The CO2 converted to plant matter should roughly zero out over a very short time scale because of the short lifecycle of the product. Simplifying a bit, CO2 is converted to plant matter which is then burned and/or discarded and left to decay returning that CO2 back to the atmosphere. This all happens on timescales of less than a year, generally.

The challenge is the energy used to grow, process, and transport marijuana releases additional CO2 above and beyond the roughly net-zero growth/harvest cycle.

One variable that must be considered when weighing the carbon benefits of indoor vs. outdoor is a concept called land use change. This essentially tries to quantify the potential impact of converting land currently being used to provide one service (grow food, provide habitat, etc.) to grow marijuana. The increased crop density and accelerated growth cycles that are attainable with indoor operations may significantly push back on the carbon benefits of using the sun instead of electricity.

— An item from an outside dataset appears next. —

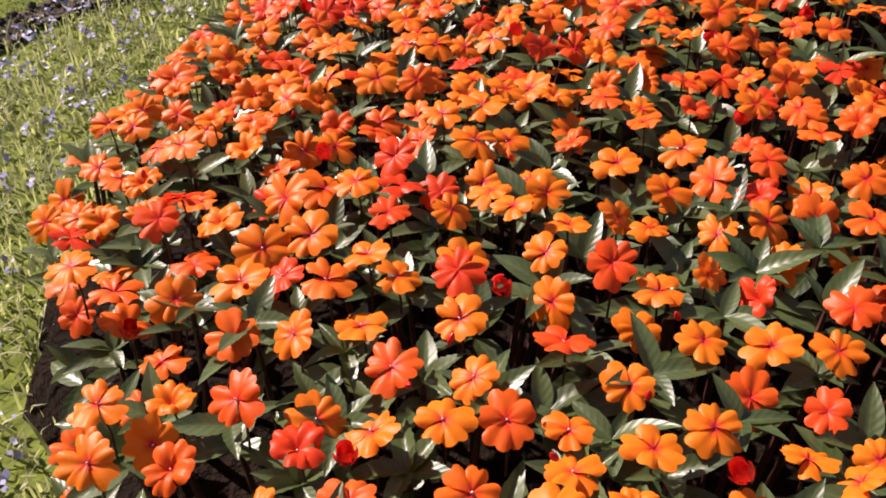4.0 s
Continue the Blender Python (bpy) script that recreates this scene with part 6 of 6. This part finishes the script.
def merged(name, template, mats, material_):
    """One mesh of many transformed copies of a template."""
    p, f, u, v = template
    mats = np.asarray(mats)
    n, k = len(mats), len(p)
    co = np.einsum('nij,kj->nki', mats[:, :3, :3], p) + mats[:, None, :3, 3]
    me = bpy.data.meshes.new(name)
    me.vertices.add(n * k)
    me.vertices.foreach_set("co", co.ravel())
    q = (f[None] + (np.arange(n) * k)[:, None, None]).reshape(-1, 4)
    me.loops.add(q.size)
    me.loops.foreach_set("vertex_index", q.ravel().astype(np.int32))
    me.polygons.add(len(q))
    me.polygons.foreach_set("loop_start", np.arange(0, q.size, 4, dtype=np.int32))
    me.update(calc_edges=True)
    for nm, d in (("along", u), ("across", v)):
        a = me.attributes.new(nm, 'FLOAT', 'POINT')
        a.data.foreach_set("value", np.tile(d, n).astype(np.float32))
    me.materials.append(material_)
    me.shade_smooth()
    return me


T_FINE = leaf_template(14, 6, 1.0, 0.19, 0.14, 0.18, 0.05)
T_COARSE = leaf_template(6, 4, 1.0, 0.19, 0.14, 0.18)
LEAF_MESHES = [merged("leaf", leaf_template(14, 6, 1.0, w, fo, dr, 0.055, cu), [np.eye(4)], M_IMPLEAF) for w, fo, dr, cu in ((0.185, 0.16, 0.18, 0.05), (0.20, 0.10, 0.08, 0.10), (0.165, 0.24, 0.30, 0.07))]


def blossom(seed, cup=0.004, r=0.0288, open_=1.0):
    """Five notched, wavy petals round a small magenta throat, with gaps between some of them."""
    rs = random.Random(seed)
    bm = bmesh.new()
    for k in range(5):
        a0 = 2 * math.pi * k / 5 + rs.uniform(-0.14, 0.14)
        ln = r * rs.uniform(0.84, 1.10)
        half = radians(rs.uniform(36, 42.5))
        tilt = rs.uniform(-0.20, 0.26) + (1 - open_)
        notch = rs.uniform(0.06, 0.19)
        lift = 0.0005 * ((k * 2) % 5)
        wave = rs.uniform(0, 6)
        nu, nv = 6, 10
        grid = []
        for i in range(nu + 1):
            u = i / nu
            row = []
            for j in range(nv + 1):
                v = 2 * j / nv - 1
                edge = (1 - notch * math.exp(-(v / 0.2) ** 2)) * (1 - 0.34 * abs(v) ** 3.6)
                rr = ln * u * (1 - (1 - edge) * u)
                an = a0 + v * half * (1.12 - 0.14 * u)
                z = lift + tilt * rr + cup * u * (1 - u) * 2 - 0.0035 * u ** 2 * v * v + 0.0012 * math.sin(v * 5 + wave) * u - 0.0005 * math.exp(-(v * 5) ** 2) * u
                row.append(bm.verts.new((rr * math.cos(an), rr * math.sin(an), z)))
            grid.append(row)
        for i in range(nu):
            for j in range(nv):
                if i:
                    bm.faces.new((grid[i][j], grid[i + 1][j], grid[i + 1][j + 1], grid[i][j + 1]))
                else:
                    bm.faces.new((grid[0][0], grid[1][j], grid[1][j + 1]))
    bmesh.ops.delete(bm, geom=[v for v in bm.verts if not v.link_faces], context='VERTS')
    return mesh_of(bm, "flower", M_PETAL, True)


FLOWERS = [blossom(s) for s in range(6)] + [blossom(20, 0.010, 0.026, 0.7), blossom(21, 0.011, 0.024, 0.45)]
bm = bmesh.new()
bmesh.ops.create_uvsphere(bm, u_segments=10, v_segments=7, radius=0.0014)
bmesh.ops.scale(bm, vec=(0.8, 0.8, 1.4), verts=bm.verts)
EYE = mesh_of(bm, "anther", M_EYE, True)


def rosebud():
    bm = bmesh.new()
    for k in range(6):
        a0 = 2 * math.pi * k / 6
        grid = []
        for i in range(5):
            u = i / 4
            row = []
            for j in range(5):
                v = (2 * j / 4 - 1) * 0.85
                rad = 0.0150 * math.sin(0.30 + u * 1.75) * (1 if k % 2 else 0.72)
                an = a0 + v * 0.8
                row.append(bm.verts.new((rad * math.cos(an), rad * math.sin(an), 0.026 * u * (1 - 0.1 * v * v))))
            grid.append(row)
        for i in range(4):
            for j in range(4):
                bm.faces.new((grid[i][j], grid[i + 1][j], grid[i + 1][j + 1], grid[i][j + 1]))
    return mesh_of(bm, "bud", M_REDPETAL, True)


ROSEBUD = rosebud()
bm = bmesh.new()
lathe(bm, ((0.001, -0.003), (0.0038, 0.002), (0.0048, 0.007), (0.0034, 0.012), (0.0005, 0.017)), 10)
TIGHTBUD = mesh_of(bm, "bud", M_REDPETAL, True)

# places of single blossoms near the path's start, then a scatter over the rest
NEAR_A = ((0.641, 0.118), (0.597, 0.121), (0.686, 0.147), (0.567, 0.21), (0.71, 0.06), (0.761, -0.014), (0.656, 0.005), (0.615, 0.007), (0.612, 0.033), (0.691, -0.046), (0.678, -0.07), (0.738, -0.113), (0.559, 0.027), (0.503, 0.008), (0.471, 0.11), (0.505, 0.157), (0.519, -0.037))
NEAR_B = ((0.697, 0.588), (0.658, 0.512), (0.695, 0.448), (0.667, 0.371), (0.806, 0.432), (0.756, 0.314), (0.801, 0.242), (0.68, 0.291), (0.585, 0.352), (0.609, 0.423), (0.501, 0.549), (0.527, 0.465), (0.537, 0.346), (0.842, 0.178), (0.789, 0.145), (0.901, 0.285), (0.682, 0.162), (0.396, 0.387), (0.44, 0.353), (0.578, 0.578), (0.507, 0.302))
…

Answering the question of whether indoor or outdoor has a lower carbon foot print is nuanced, and requires consideration of variable such as land use change, whether the electricity is generated from renewable sources or not, the origin of fertilizers used, the impact of land management and agricultural strategies, etc. Its not a simple question. But if youre lucky enough to know your farmer, asking questions can go a long way towards a gut check of the potential carbon footprint of the product you are purchasing.